En effet, il doit sans tarder procéder à « la palpation psychique » de celle ou celui qui vient à lui.

Cette palpation s’exerce sur des joints : le fameux « joint du sentiment de la vie » a été nommé par Lacan, pourquoi ? Ce joint a été altéré par les expériences collectives dont parle Marcel Cohen et dont Sebald témoigne aussi dans son livre paru il y a 25 ans, De la destruction comme élément de l’histoire naturelle. Tel est en effet le ressort fondamental de toute demande : parler à quelqu’un, quelqu’un qui soit au fait de ce qui va avoir lieu dans ce lieu : des paroles, adressées par l’un à l’Autre de son fantasme, qui n’existe pas plus que tout ce que sa parole va charrier de mots, sinon que ces mots, eux, vont, seuls, exister dans ce lieu, vectorisé par l’amour de transfert. Il manque, pour assurer ce joint, des mots chargés d’affects et de vérités, circulant dans la parole comme les globules dans le sang. Les entretiens, une cure sont remède à cette anémie, que les charniers de corps indistincts massacrés ont produite.

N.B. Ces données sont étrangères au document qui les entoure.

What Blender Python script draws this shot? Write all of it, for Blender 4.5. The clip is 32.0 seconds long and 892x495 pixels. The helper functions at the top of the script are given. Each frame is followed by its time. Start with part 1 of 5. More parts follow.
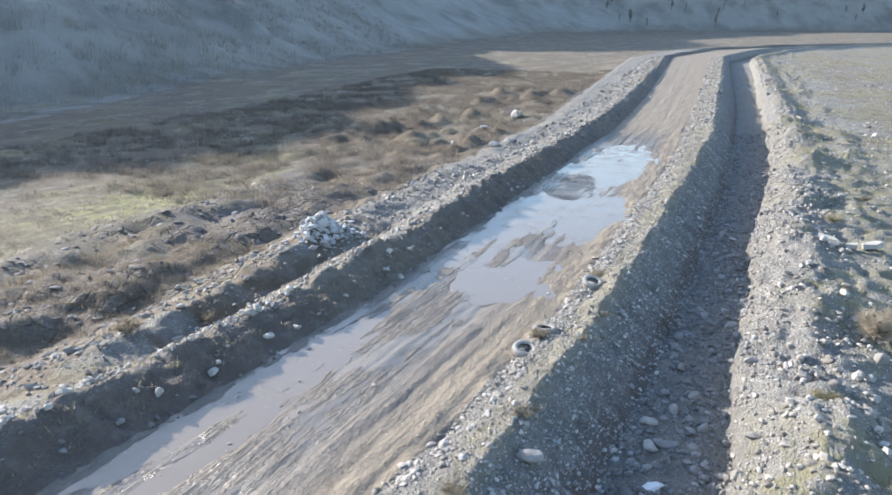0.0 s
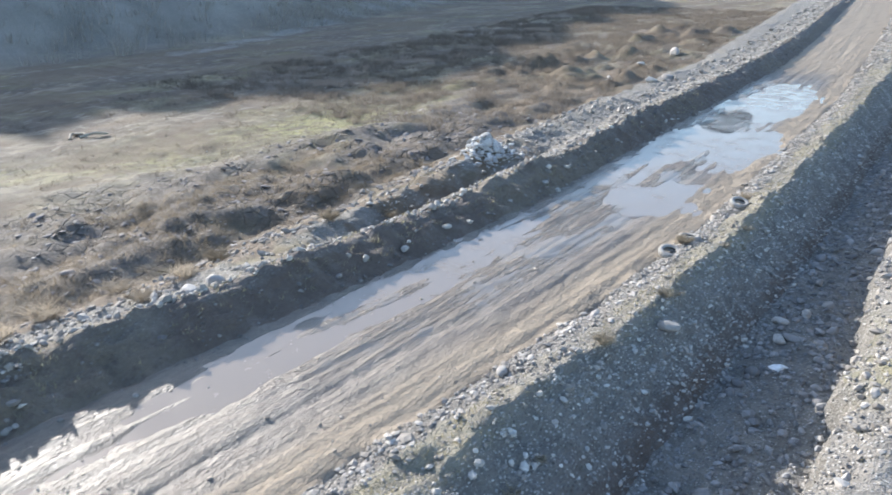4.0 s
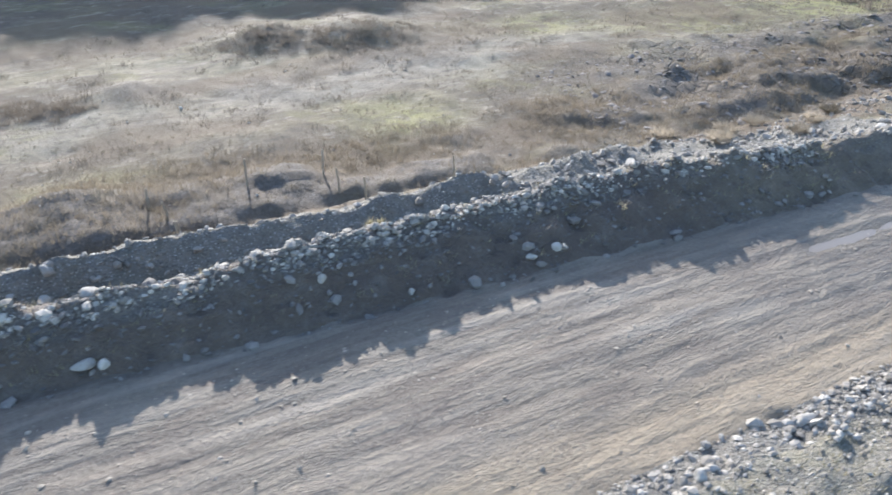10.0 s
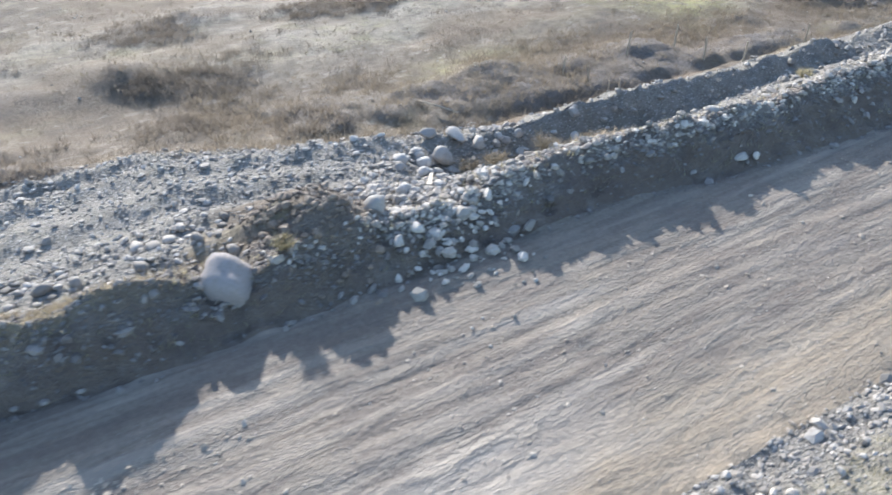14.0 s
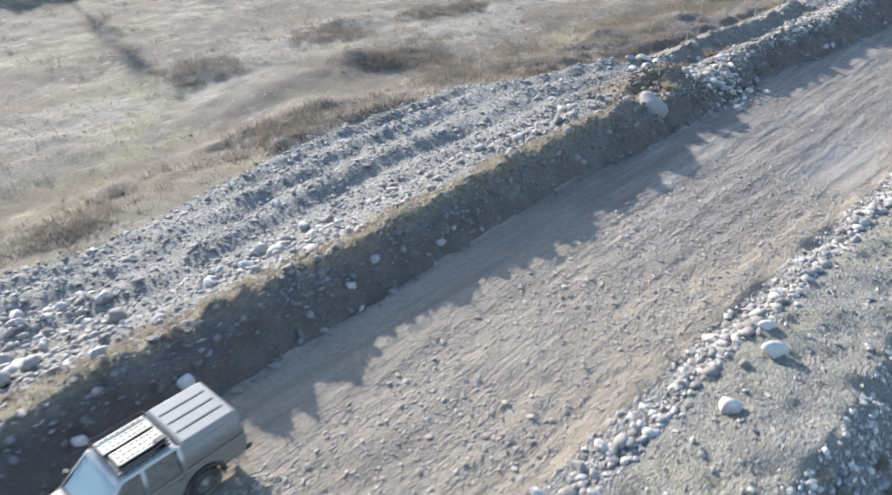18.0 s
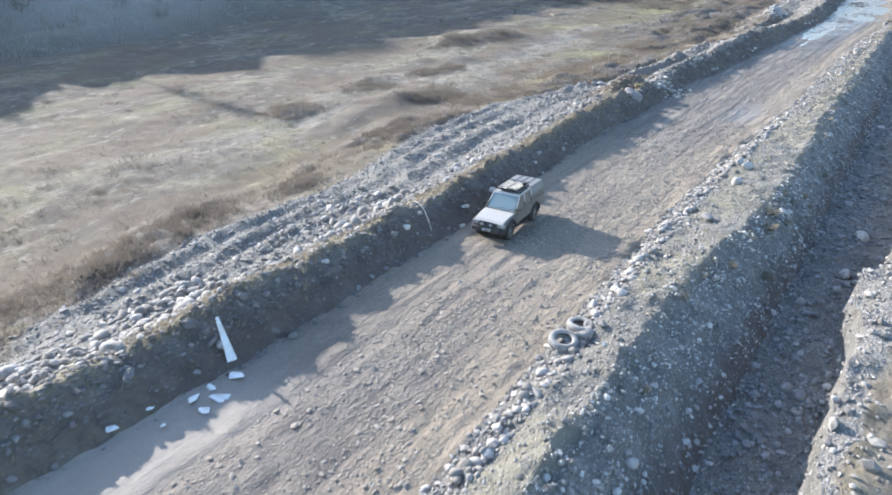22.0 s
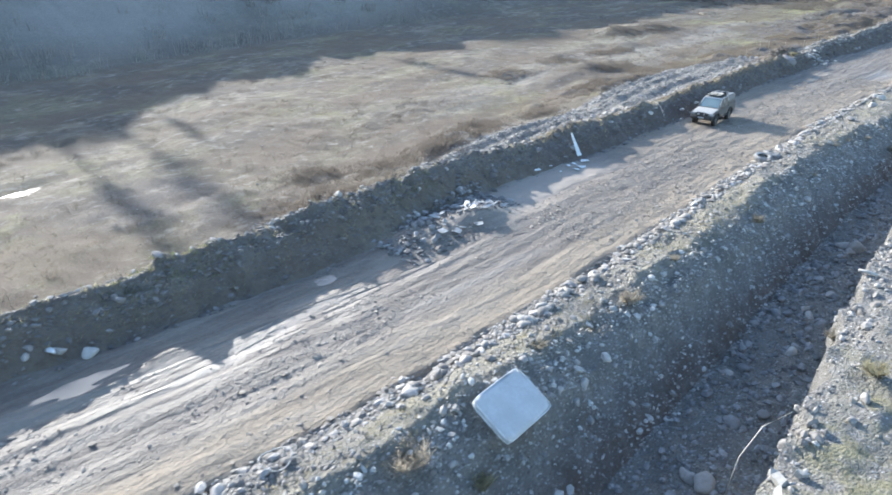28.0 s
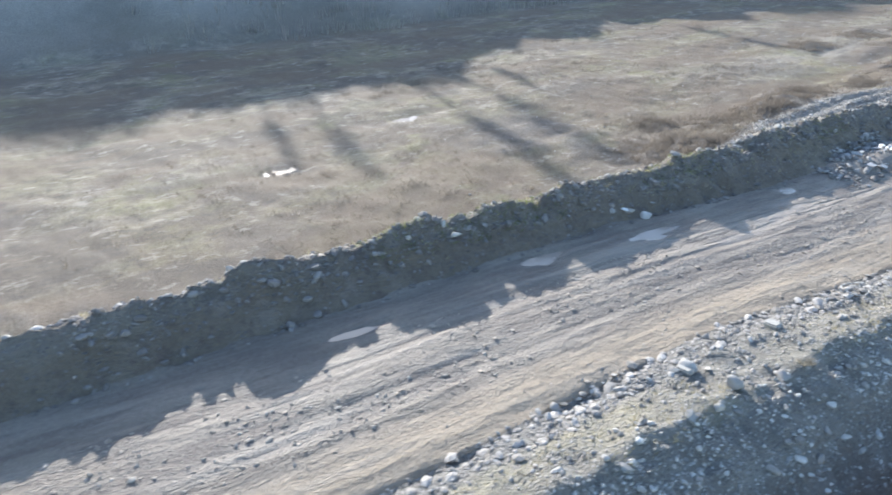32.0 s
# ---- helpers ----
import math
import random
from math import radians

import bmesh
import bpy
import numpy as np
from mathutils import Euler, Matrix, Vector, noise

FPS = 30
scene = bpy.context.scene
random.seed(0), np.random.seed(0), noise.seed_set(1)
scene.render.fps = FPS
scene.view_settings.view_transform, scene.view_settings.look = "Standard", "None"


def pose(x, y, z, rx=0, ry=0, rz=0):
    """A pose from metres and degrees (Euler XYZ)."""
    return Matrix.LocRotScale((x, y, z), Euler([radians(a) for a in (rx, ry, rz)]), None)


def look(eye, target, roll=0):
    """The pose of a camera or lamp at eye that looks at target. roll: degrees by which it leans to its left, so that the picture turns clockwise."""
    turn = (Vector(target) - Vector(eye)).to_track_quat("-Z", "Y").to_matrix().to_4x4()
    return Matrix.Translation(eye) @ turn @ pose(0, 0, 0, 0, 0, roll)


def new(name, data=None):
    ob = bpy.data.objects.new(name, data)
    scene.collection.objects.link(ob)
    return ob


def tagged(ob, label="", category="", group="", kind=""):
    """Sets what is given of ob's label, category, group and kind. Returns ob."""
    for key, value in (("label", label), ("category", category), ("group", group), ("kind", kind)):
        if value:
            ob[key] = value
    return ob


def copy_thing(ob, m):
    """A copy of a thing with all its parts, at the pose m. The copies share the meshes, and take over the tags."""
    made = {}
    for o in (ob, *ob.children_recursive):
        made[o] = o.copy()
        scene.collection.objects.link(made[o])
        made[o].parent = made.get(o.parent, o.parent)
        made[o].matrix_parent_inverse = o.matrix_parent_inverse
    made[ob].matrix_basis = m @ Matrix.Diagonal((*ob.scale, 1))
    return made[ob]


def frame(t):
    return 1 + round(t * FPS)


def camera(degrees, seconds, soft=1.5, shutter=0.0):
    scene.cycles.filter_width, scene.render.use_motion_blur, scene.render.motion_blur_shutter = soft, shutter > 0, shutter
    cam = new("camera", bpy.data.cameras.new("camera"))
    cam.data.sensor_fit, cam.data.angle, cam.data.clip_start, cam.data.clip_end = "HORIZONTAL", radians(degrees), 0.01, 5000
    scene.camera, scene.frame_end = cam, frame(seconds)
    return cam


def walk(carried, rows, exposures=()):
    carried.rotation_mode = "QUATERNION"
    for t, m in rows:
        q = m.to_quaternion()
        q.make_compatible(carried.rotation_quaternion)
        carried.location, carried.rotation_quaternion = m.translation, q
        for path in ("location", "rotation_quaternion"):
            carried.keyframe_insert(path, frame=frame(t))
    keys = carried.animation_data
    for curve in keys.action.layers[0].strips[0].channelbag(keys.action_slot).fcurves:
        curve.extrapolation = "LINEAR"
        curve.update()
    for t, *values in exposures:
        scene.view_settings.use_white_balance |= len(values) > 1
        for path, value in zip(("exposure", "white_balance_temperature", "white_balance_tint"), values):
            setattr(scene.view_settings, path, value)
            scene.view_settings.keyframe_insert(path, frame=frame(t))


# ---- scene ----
cam = camera(64.5, 32.0, 1.6, 0.4)
METRES, EYE, TILT, LEAN, TURN = 142.0, 15.66, -18.2, -0.4, 25.0
ROWS = [
    (0.0, 0.0, 0.0, 0.0, 0.0, 0.0, -0.0),
    (0.5, -0.0021, -0.0085, -0.0031, 0.17, 0.1, 0.08),
    (1.0, -0.0034, -0.0152, -0.0054, 0.66, 0.11, 0.01),
    (1.5, -0.004, -0.0199, -0.0072, 1.56, -0.07, -0.16),
    (2.0, -0.0043, -0.0233, -0.0085, 2.73, -0.49, -0.45),
    (2.5, -0.0043, -0.0259, -0.0095, 4.23, -1.19, -0.83),
    (4.5, -0.0054, -0.0367, -0.0128, 14.56, -6.51, -3.99),
    (5.0, -0.0075, -0.0415, -0.0141, 18.28, -7.99, -5.05),
    (5.5, -0.0107, -0.0475, -0.0149, 22.3, -9.34, -6.27),
    (6.0, -0.0149, -0.0545, -0.0166, 26.02, -10.54, -7.49),
    (6.5, -0.0203, -0.0622, -0.0192, 29.22, -11.57, -8.5),
    (7.0, -0.0267, -0.0705, -0.0211, 31.77, -12.27, -9.28),
    (7.5, -0.0341, -0.0805, -0.0232, 33.85, -12.98, -10.0),
    (8.0, -0.0429, -0.0918, -0.0257, 35.36, -13.85, -10.58),
    (8.5, -0.053, -0.1047, -0.0286, 36.34, -14.62, -11.01),
    (9.0, -0.0642, -0.1183, -0.0322, 36.58, -15.36, -11.04),
    (9.5, -0.0758, -0.1319, -0.0362, 36.36, -16.14, -10.9),
    (10.0, -0.0874, -0.1454, -0.0401, 35.92, -16.82, -10.69),
    (10.5, -0.0989, -0.1594, -0.044, 35.45, -17.57, -10.57),
    (11.0, -0.1106, -0.1736, -0.0484, 35.06, -18.51, -10.47),
    (11.5, -0.1218, -0.1888, -0.0529, 34.77, -19.56, -10.39),
    (12.0, -0.1331, -0.2049, -0.0578, 34.43, -20.52, -10.34),
    (12.5, -0.1443, -0.2215, -0.0629, 34.1, -21.14, -10.21),
    (13.0, -0.1554, -0.239, -0.0677, 33.78, -21.63, -10.14),
    (13.5, -0.1668, -0.2573, -0.0728, 33.33, -21.96, -10.04),
    (14.0, -0.1777, -0.2763, -0.0781, 32.8, -22.17, -9.9),
    (14.5, -0.1889, -0.2961, -0.0838, 31.98, -22.16, -9.75),
    (15.0, -0.1998, -0.3167, -0.0897, 31.01, -21.9, -9.51),
    (15.5, -0.2108, -0.3381, -0.096, 29.72, -21.44, -9.18),
    (17.5, -0.2528, -0.4266, -0.1217, 20.83, -17.47, -6.86),
    (18.0, -0.263, -0.4492, -0.1288, 18.16, -16.05, -6.05),
    (18.5, -0.2724, -0.4719, -0.1359, 15.67, -14.49, -5.28),
    (19.0, -0.2814, -0.4943, -0.1426, 13.37, -13.03, -4.55),
    (19.5, -0.2891, -0.5155, -0.1493, 11.59, -11.69, -3.93),
    (20.0, -0.2964, -0.5362, -0.1556, 10.18, -10.48, -3.45),
    (20.5, -0.3033, -0.5564, -0.1617, 9.08, -9.5, -3.02),
    (21.0, -0.309, -0.5755, -0.168, 8.35, -8.75, -2.72),
    (21.5, -0.314, -0.5941, -0.1737, 7.99, -8.05, -2.52),
    (22.0, -0.3188, -0.6121, -0.1792, 7.86, -7.5, -2.38),
    (22.5, -0.3229, -0.6289, -0.1847, 7.88, -7.08, -2.36),
    (23.0, -0.3267, -0.6448, -0.1899, 7.97, -6.76, -2.35),
    (23.5, -0.3299, -0.6599, -0.1948, 8.18, -6.55, -2.34),
    (24.0, -0.3326, -0.6736, -0.1998, 8.57, -6.3, -2.43),
    (24.5, -0.3353, -0.6878, -0.2048, 9.09, -6.16, -2.5),
    (26.5, -0.3441, -0.7365, -0.2221, 12.34, -6.32, -3.36),
    (27.0, -0.3467, -0.7477, -0.2259, 13.59, -6.55, -3.72),
    (27.5, -0.3494, -0.7587, -0.2296, 15.03, -6.8, -4.12),
    (28.0, -0.3526, -0.7696, -0.2332, 16.7, -7.07, -4.55),
    (28.5, -0.3564, -0.7802, -0.2368, 18.57, -7.23, -5.04),
    (29.0, -0.361, -0.7905, -0.2402, 20.61, -7.54, -5.49),
    (29.5, -0.3665, -0.8009, -0.2436, 22.69, -7.86, -6.06),
    (30.0, -0.3731, -0.8113, -0.2468, 24.76, -8.29, -6.68),
    (30.5, -0.3808, -0.8218, -0.2501, 26.74, -8.87, -7.28),
    (31.0, -0.3894, -0.8327, -0.2534, 28.62, -9.53, -7.89),
    (31.5, -0.3987, -0.8449, -0.2562, 30.43, -10.25, -8.46),
    (32.0, -0.4086, -0.8581, -0.2589, 32.04, -11.09, -9.01),
]
EXPOSURES = [(0.0, 1.36, 6210, 9), (9.0, 1.3, 6120, 9), (14.0, 1.36, 6100, 9), (22.0, 1.44, 5960, 9), (28.0, 1.46, 5870, 7), (32.0, 1.46, 6000, 8)]
walk(cam, [(t, pose(0, 0, EYE, TILT, LEAN, TURN) @ pose(METRES * x, METRES * y, METRES * z, 90 + pitch, roll, yaw)) for t, x, y, z, yaw, pitch, roll in ROWS], EXPOSURES)

# ---- world and sun: low winter sun from the hill's side ----
SUN_FROM = Vector((-0.983, 0.183, 0)).normalized()
SUN_UP = 20.0
sun_dir = Vector((SUN_FROM.x * math.cos(radians(SUN_UP)), SUN_FROM.y * math.cos(radians(SUN_UP)), math.sin(radians(SUN_UP))))
sun = new("sun", bpy.data.lights.new("sun", "SUN"))
sun.data.energy, sun.data.angle, sun.data.color = 3.8, radians(0.53), (1.0, 0.92, 0.82)
sun.matrix_world = look(sun_dir * 100, (0, 0, 0))
world = bpy.data.worlds.new("sky")
scene.world = world
world.use_nodes = True
wn = world.node_tree.nodes
sky = wn.new("ShaderNodeTexSky")
sky.sky_type, sky.sun_disc = "NISHITA", False
sky.sun_elevation, sky.sun_rotation = radians(SUN_UP), math.atan2(SUN_FROM.x, SUN_FROM.y)
sky.dust_density, sky.ozone_density = 1.0, 1.5
world.node_tree.links.new(sky.outputs[0], wn["Background"].inputs[0])
wn["Background"].inputs[1].default_value = 0.15


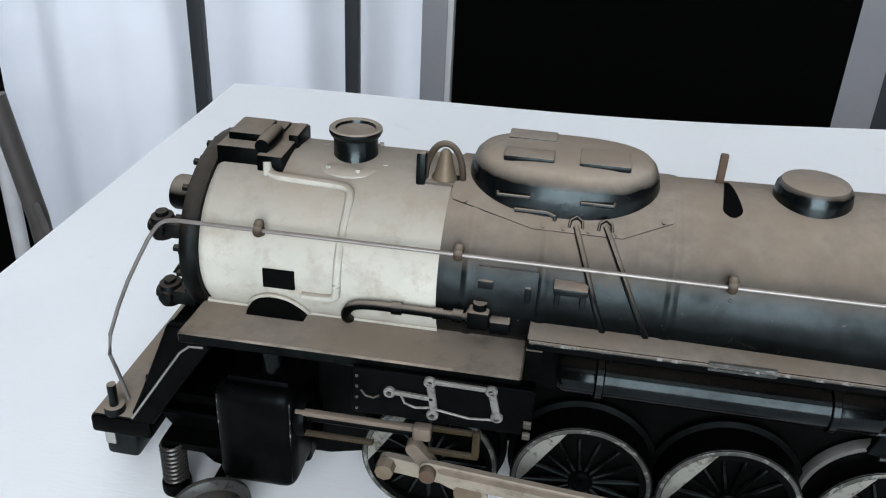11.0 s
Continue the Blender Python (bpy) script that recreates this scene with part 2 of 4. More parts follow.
CLOTH = cloth_material()
PANE = plain("white_backlit_curtain", (0.70, 0.72, 0.755), 0.8, 5, 0.05)
SHEER = plain("sheer_backlit_glass", (0.86, 0.88, 0.90), 0.6, 5, 0.05)
sheer_tree = SHEER.node_tree
sheer_light = sheer_tree.nodes.new("ShaderNodeBsdfTranslucent")
sheer_light.inputs[0].default_value = (0.85, 0.88, 0.92, 1)
sheer_mix = sheer_tree.nodes.new("ShaderNodeMixShader")
sheer_mix.inputs[0].default_value = 0.6
sheer_tree.links.new(sheer_tree.nodes["Principled BSDF"].outputs[0], sheer_mix.inputs[1])
sheer_tree.links.new(sheer_light.outputs[0], sheer_mix.inputs[2])
sheer_tree.links.new(sheer_mix.outputs[0], sheer_tree.nodes["Material Output"].inputs[0])
GREY = plain("grey_aluminium_frame", (0.30, 0.30, 0.32), 0.45, 20, 0.1)
LIGHTGREY = plain("pale_grey_edge", (0.62, 0.62, 0.63), 0.5)
NIGHT = plain("matt_black_fill", (0.0012, 0.0012, 0.0012), 0.9)
NIGHT.node_tree.nodes["Principled BSDF"].inputs["Specular IOR Level"].default_value = 0.05
DARK = plain("dark_grey_bar", (0.035, 0.04, 0.045), 0.5)
TEAL = plain("teal_fabric", (0.035, 0.085, 0.095), 0.85, 60, 0.3)
WALL = plain("taupe_wall_paint", (0.11, 0.10, 0.092), 0.85, 3, 0.05)
CEIL = plain("white_ceiling_paint", (0.6, 0.6, 0.59), 0.85, 3, 0.04)
FLOOR = plain("grey_carpet", (0.12, 0.115, 0.11), 0.9, 300, 0.4)
WOOD = plain("dark_brown_wood", (0.10, 0.06, 0.035), 0.5, 12, 0.4)
TAUPE = plain("grey_brown_metal", (0.09, 0.082, 0.078), 0.5, 40, 0.3)
SPECK = plain("grey_lint", (0.2, 0.2, 0.21), 0.9)

# ---------------- mesh helpers (millimetres) ----------------
MM = 0.001


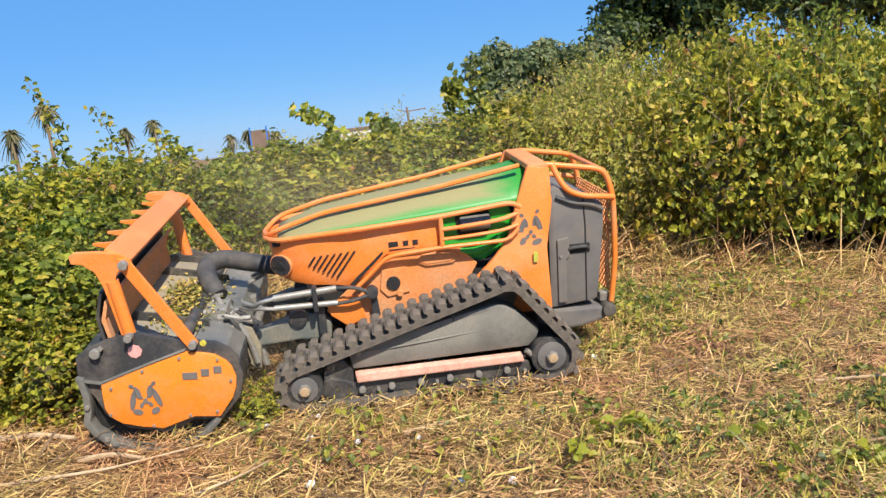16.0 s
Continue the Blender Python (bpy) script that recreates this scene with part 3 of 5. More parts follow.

Ce primordial amour n’est rien d’autre que l’instrument apte à prendre ce corps vivant dans des rets tolérables et supportables sinon aimables, afin que son propriétaire puisse pactiser avec lui, et, si les hasards le veulent, avec un autre ou quelques autres.

Ce lien analytique, d’un genre nouveau, est l’épure d’un lien social capable de faire avec l’héritage des théâtres mondiaux de la cruauté. L’écrivain qui prend la plume des mains de ceux qui l’ont précédé dans la littérature universelle en a sans doute une certaine appréhension.